RBA Lowers Cash Rate to 4.10%: What It Means for Inflation and the Economy
In a significant move, the Reserve Bank of Australia (RBA) has decided to lower the cash rate target to 4.10% and reduce the interest rate on Exchange Settlement balances to 4%. This decision reflects the Board’s ongoing efforts to balance inflationary pressures while supporting economic growth. Here’s a breakdown of what this means for Australia’s economy and what lies ahead.
Inflation Moderates, but Risks Remain
The good news is that underlying inflation is easing, with the December quarter showing a drop to 3.2%. This suggests that inflationary pressures are subsiding faster than anticipated, thanks to higher interest rates helping to align demand and supply. Private demand growth remains subdued, and wage pressures have softened, giving the RBA more confidence that inflation is moving toward the 2–3% target range.
However, the Board remains cautious. Recent labour market data has been stronger than expected, indicating a tighter job market than previously thought. While progress on inflation is encouraging, the RBA has revised its central forecast for underlying inflation slightly higher over 2026. This means that while the cash rate cut acknowledges progress, the Board is treading carefully regarding future policy easing.
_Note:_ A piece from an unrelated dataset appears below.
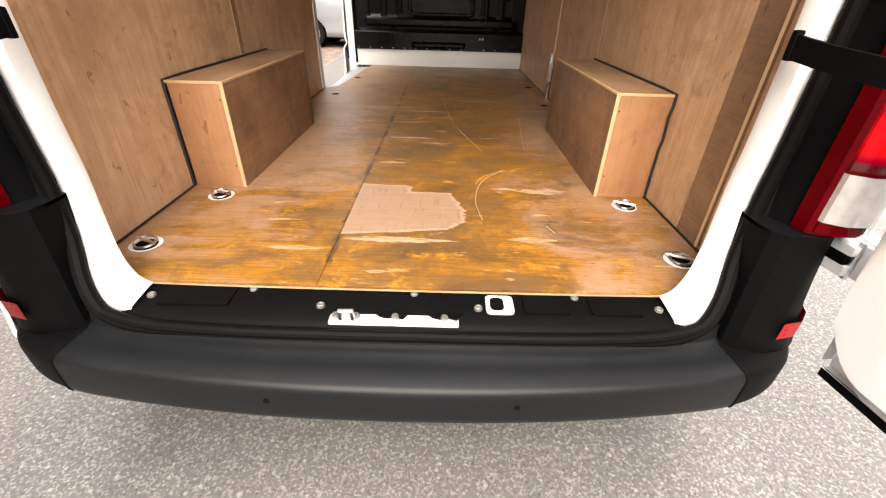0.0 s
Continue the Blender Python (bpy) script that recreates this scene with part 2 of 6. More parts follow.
def plywood(name, pale, mid, dark, rough=0.5, stain=0.5, along="z"):
    """Veneer with long grain lines, cloudy tone and small dark knots."""
    n = Nodes(name)
    k = {"x": (2.0, 34, 34), "y": (34, 2.0, 34), "z": (34, 34, 2.0)}[along]
    f = {"x": (8.0, 160, 160), "y": (160, 8.0, 160), "z": (160, 160, 8.0)}[along]
    fig = {"x": (1.2, 7, 7), "y": (7, 1.2, 7), "z": (7, 7, 1.2)}[along]
    figure = n.noise(fig, 3, 0.5, 1.2)
    c = n.ramp(figure, [(0.3, mid), (0.5, pale), (0.72, mid)])
    c = n.mix(n.math("MULTIPLY", n.noise(k, 4), 0.55), c, dark)
    cloud = n.noise(2.9, 6, 0.7, 0.3)
    c = n.mix(n.math("MULTIPLY", n.ramp(cloud, [(0.42, 0.0), (0.72, 1.0)]), stain), c, dark)
    pores = n.ramp(n.noise(f, 2), [(0.62, 0.0), (0.75, 1.0)])
    c = n.mix(n.math("MULTIPLY", pores, 0.3), c, tuple(v * 0.55 for v in dark))
    smudge = n.ramp(n.noise(8.0, 6, 0.75, 0.6), [(0.55, 0.0), (0.68, 1.0)])
    c = n.mix(n.math("MULTIPLY", smudge, stain * 0.95), c, dark)
    wipe = n.ramp(n.noise((9, 9, 1.6), 5, 0.7, 0.8), [(0.58, 0.0), (0.70, 1.0)])
    c = n.mix(n.math("MULTIPLY", wipe, stain * 0.45), c, tuple(min(1.0, v * 1.18) for v in pale))
    line = {"x": (3, 110, 110), "y": (110, 3, 110), "z": (110, 110, 3)}[along]
    c = n.mix(n.math("MULTIPLY", n.ramp(n.noise(line, 3, 0.6), [(0.52, 0.0), (0.70, 1.0)]), 0.38), c, dark)
    blot = n.ramp(n.noise(4.6, 7, 0.72, 1.0), [(0.50, 0.0), (0.66, 1.0)])
    c = n.mix(n.math("MULTIPLY", blot, stain * 0.55), c, tuple(v * 0.8 for v in dark))
    spots = n.ramp(n.noise((26, 26, 15), 3, 0.6, 0.8), [(0.655, 0.0), (0.71, 1.0)])
    c = n.mix(n.math("MULTIPLY", spots, 0.6 if stain > 0.5 else 0.12), c, tuple(v * 0.45 for v in dark))
    n.set(Base_Color=c, Roughness=n.math("ADD", n.math("MULTIPLY", cloud, 0.2), rough - 0.1))
    n.bump(n.noise(f, 3), 0.12, 0.001)
    return n.m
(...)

Economic Outlook: Uncertainty Ahead
The broader economic outlook remains uncertain. Growth in output has been weak, and private domestic demand is recovering more slowly than expected. While household spending showed signs of recovery in late 2024, it’s unclear whether this trend will persist. Wage pressures have eased more than anticipated, and housing cost inflation is declining. However, businesses in some sectors still struggle to pass on cost increases to consumers.
On the labour market front, conditions remain tight, with underutilisation declining and businesses reporting ongoing labour shortages. Productivity growth has yet to pick up, keeping unit labour costs high. These factors create a complex environment for policymakers, with risks on both sides.
Global and Domestic Risks
Uncertainty isn’t limited to Australia. Globally, geopolitical tensions and policy uncertainties are weighing on economic activity. Many central banks are easing monetary policy as inflation moves closer to their targets, but market expectations for further easing have moderated, particularly in the United States.
Domestically, the RBA faces challenges in balancing monetary policy lags, weak productivity growth, and tight labour market conditions. The central projection is for household consumption to rise as incomes grow, but there’s a risk that consumption could remain sluggish, leading to slower output growth and a sharper deterioration in the labour market.
The RBA’s Priority: Returning Inflation to Target
The RBA’s primary focus remains on sustainably returning inflation to the 2–3% target range within a reasonable timeframe. This aligns with its mandate for price stability and full employment. While longer-term inflation expectations remain consistent with the target, the Board is mindful of the risks.
Today’s decision to ease monetary policy slightly reflects the progress made but underscores the need for caution. The RBA acknowledges that moving too quickly could stall disinflation, leaving inflation above the target midpoint.
What’s Next?
The RBA will continue to rely on data and evolving risk assessments to guide future decisions. Key areas of focus include global economic developments, domestic demand trends, and the outlook for inflation and the labour market. The Board remains committed to its inflation target and is prepared to take necessary actions to achieve it.